Short problem: Sort through the data and copy the lines holding the word "noise".

-- Given material start --

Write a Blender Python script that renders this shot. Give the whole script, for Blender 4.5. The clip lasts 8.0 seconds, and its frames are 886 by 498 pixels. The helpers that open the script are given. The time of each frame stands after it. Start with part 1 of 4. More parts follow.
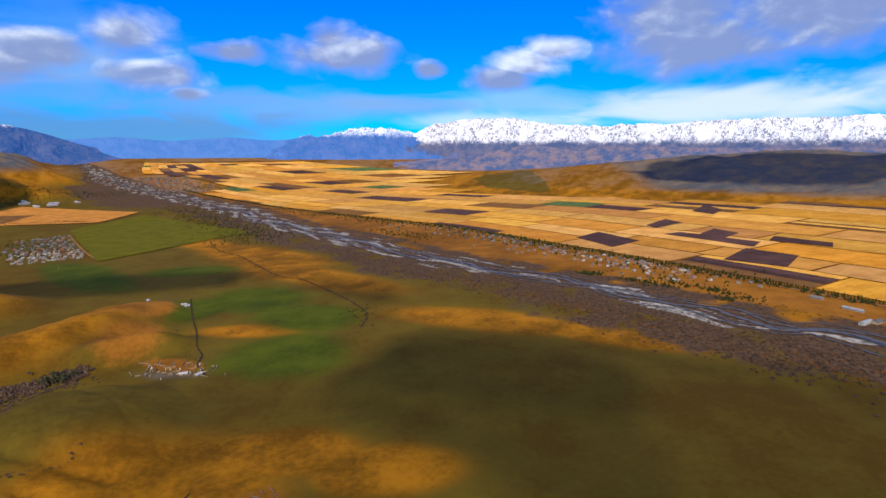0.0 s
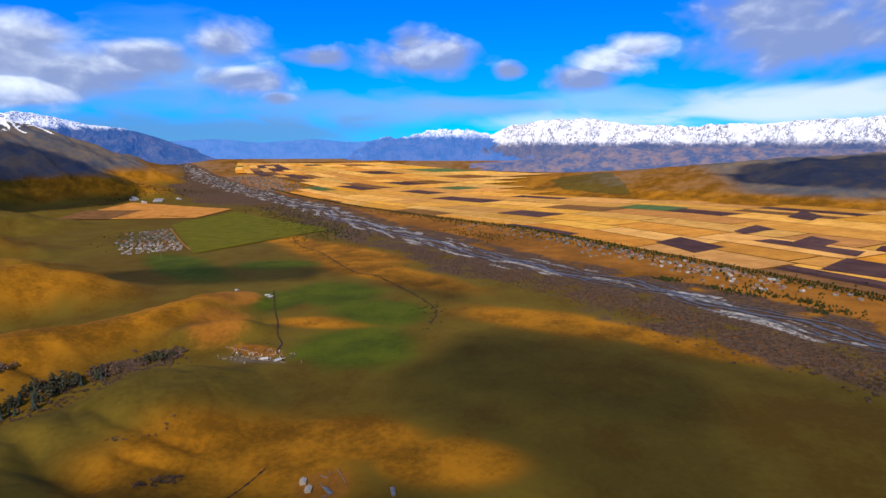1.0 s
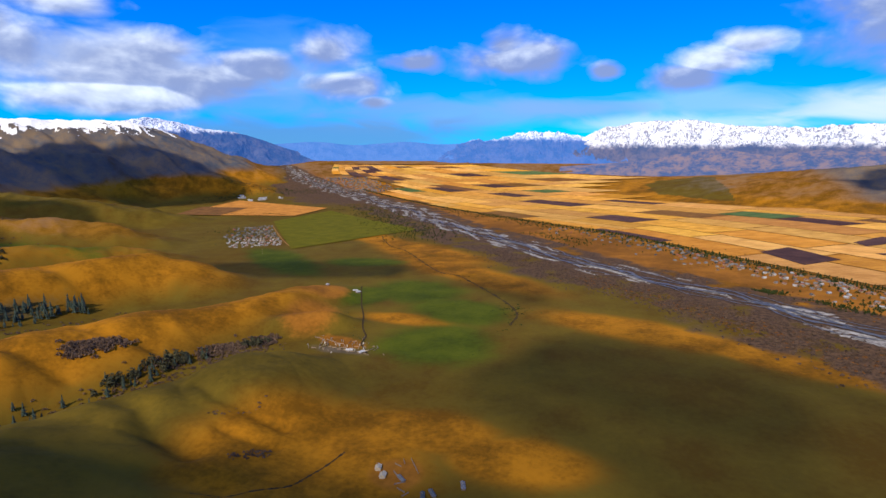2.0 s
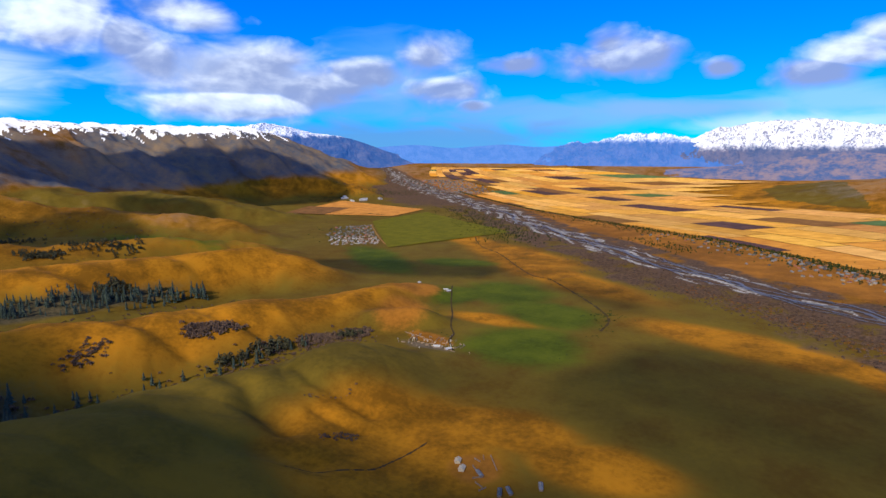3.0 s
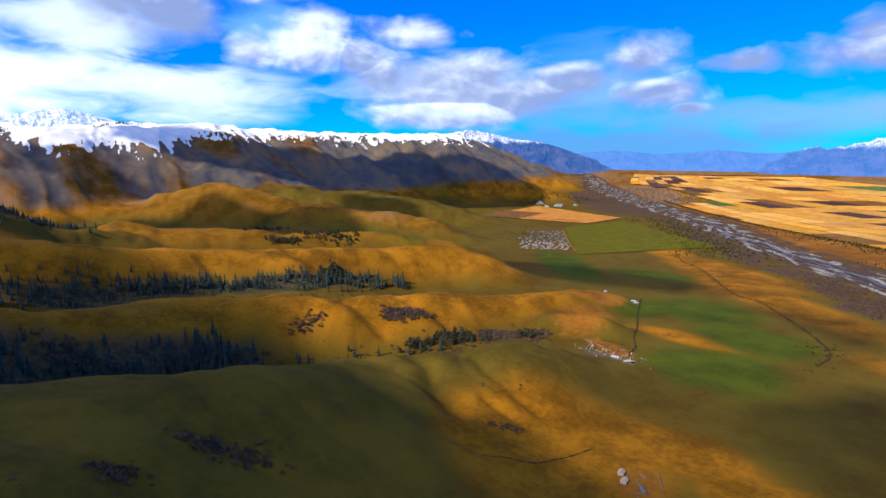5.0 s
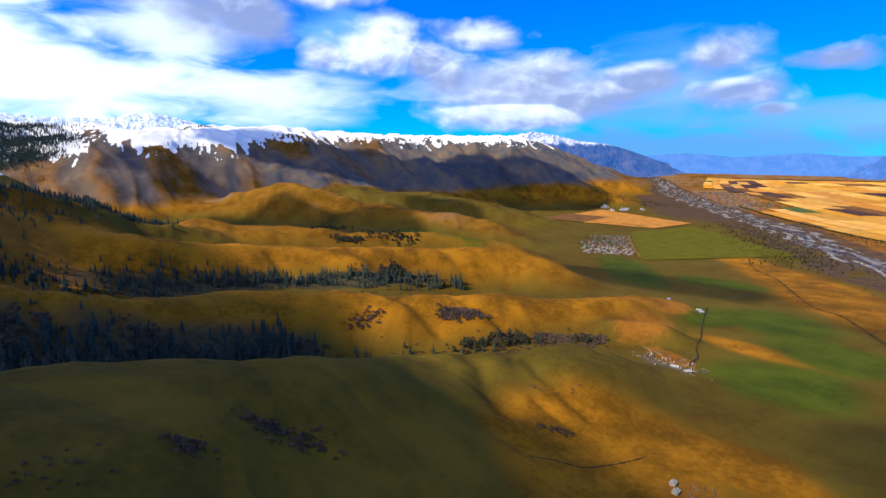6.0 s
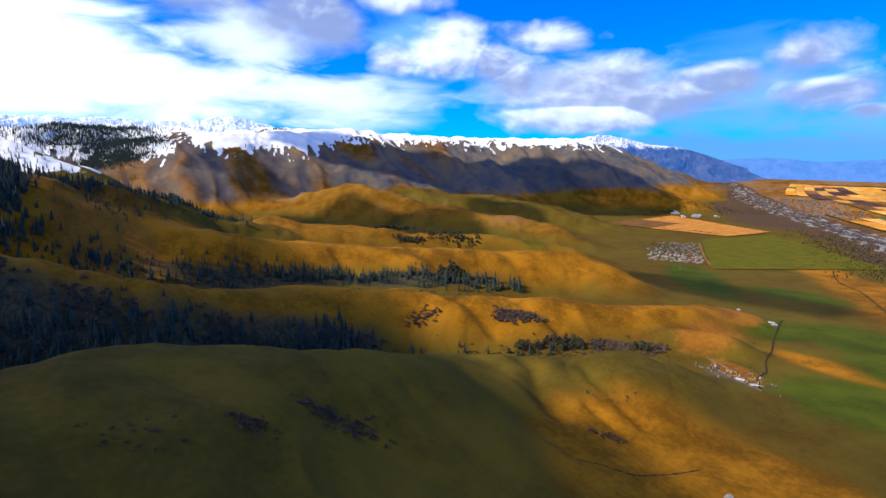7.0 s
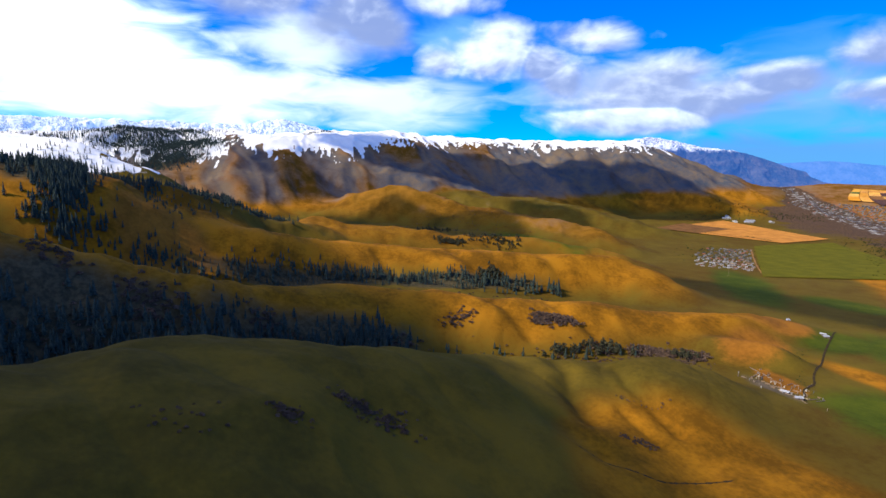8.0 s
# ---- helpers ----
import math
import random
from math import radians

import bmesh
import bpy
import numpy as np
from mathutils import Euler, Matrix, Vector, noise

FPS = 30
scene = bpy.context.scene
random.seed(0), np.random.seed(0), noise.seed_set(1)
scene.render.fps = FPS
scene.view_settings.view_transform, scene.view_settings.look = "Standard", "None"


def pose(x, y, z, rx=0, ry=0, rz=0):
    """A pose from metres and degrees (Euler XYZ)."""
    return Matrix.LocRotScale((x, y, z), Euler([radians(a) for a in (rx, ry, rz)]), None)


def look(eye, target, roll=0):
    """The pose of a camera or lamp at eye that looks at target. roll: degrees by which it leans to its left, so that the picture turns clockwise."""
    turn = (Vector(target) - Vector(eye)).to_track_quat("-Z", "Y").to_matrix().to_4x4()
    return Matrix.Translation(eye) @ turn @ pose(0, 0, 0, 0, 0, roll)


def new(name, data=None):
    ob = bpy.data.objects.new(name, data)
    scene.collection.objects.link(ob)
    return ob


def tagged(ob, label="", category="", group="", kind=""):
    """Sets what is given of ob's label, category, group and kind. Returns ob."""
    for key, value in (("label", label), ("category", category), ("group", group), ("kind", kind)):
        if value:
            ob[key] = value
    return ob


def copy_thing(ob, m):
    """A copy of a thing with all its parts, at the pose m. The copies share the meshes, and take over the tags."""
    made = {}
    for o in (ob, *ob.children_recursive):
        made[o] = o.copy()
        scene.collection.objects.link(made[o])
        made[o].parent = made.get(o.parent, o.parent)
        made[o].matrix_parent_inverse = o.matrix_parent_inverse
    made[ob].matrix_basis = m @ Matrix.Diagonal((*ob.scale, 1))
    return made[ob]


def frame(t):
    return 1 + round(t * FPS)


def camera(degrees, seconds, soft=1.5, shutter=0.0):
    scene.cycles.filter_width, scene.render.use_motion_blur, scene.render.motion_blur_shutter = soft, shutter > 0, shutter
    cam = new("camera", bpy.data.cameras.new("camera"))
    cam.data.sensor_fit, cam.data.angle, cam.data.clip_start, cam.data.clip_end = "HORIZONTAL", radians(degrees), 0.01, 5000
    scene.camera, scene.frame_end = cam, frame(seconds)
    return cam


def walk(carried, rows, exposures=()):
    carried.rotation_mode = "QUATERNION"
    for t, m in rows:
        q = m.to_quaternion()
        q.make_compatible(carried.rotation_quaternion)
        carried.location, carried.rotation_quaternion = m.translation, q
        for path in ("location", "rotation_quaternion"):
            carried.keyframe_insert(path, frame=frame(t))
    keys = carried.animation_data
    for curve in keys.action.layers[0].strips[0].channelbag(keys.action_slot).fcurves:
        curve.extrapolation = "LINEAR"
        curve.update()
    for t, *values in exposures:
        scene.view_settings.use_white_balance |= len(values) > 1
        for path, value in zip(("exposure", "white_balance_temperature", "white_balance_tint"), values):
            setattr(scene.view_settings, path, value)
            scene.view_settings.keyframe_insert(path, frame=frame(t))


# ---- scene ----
# A wide farmed valley below snowy ranges, seen from a slow flight about 260 m over the pasture.
cam = camera(79.3, 8.0, soft=1.5)
PATH = [
    # seconds, x, y, z, yaw, pitch, roll
    (0, 0.1, 0.0, 260.0, 0.00, -10.67, -0.02),
    (0.5, 3.9, -4.5, 259.3, 3.81, -10.63, -0.03),
    (1, 7.7, -8.6, 259.0, 8.12, -10.52, 0.01),
    (1.5, 12.0, -11.9, 258.6, 12.75, -10.39, 0.10),
    (3, 26.7, -18.6, 255.6, 27.87, -9.96, 0.04),
    (3.5, 32.3, -20.4, 254.5, 33.52, -9.83, 0.06),
    (4, 38.3, -22.3, 254.3, 39.67, -9.68, 0.15),
    (4.5, 44.3, -24.2, 253.7, 44.87, -9.53, 0.30),
    (6, 62.7, -25.1, 254.7, 55.44, -9.31, 0.74),
    (6.5, 69.0, -25.0, 254.4, 59.43, -9.24, 0.93),
    (7, 75.7, -24.2, 254.3, 62.25, -9.14, 1.18),
    (7.5, 82.4, -23.1, 254.7, 64.67, -9.04, 1.32),
    (8, 89.2, -21.5, 256.3, 66.94, -9.05, 1.42),
]
walk(cam, [(t, pose(x, y, z, 90 + pitch, 0, yaw) @ pose(0, 0, 0, 0, 0, roll)) for t, x, y, z, yaw, pitch, roll in PATH],
     [(0, 0.20, 5850, 9), (1.5, 0.24, 5800, 9), (4, 0.42, 5750, 8), (8, 0.52, 5700, 7)])

# ---- sky, sun ----
SUN_AZ, SUN_EL = 176.0, 40.0  # degrees to the left of +y, degrees up
to_sun = Vector((-math.sin(radians(SUN_AZ)) * math.cos(radians(SUN_EL)), math.cos(radians(SUN_AZ)) * math.cos(radians(SUN_EL)), math.sin(radians(SUN_EL))))
sun = new("sun", bpy.data.lights.new("sun", "SUN"))
sun.data.energy, sun.data.angle, sun.data.color = 4.5, radians(0.5), (1.0, 0.78, 0.46)
sun.matrix_world = look((0, 0, 900), Vector((0, 0, 900)) - to_sun)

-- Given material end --

Answer to this problem:
from mathutils import Euler, Matrix, Vector, noise
random.seed(0), np.random.seed(0), noise.seed_set(1)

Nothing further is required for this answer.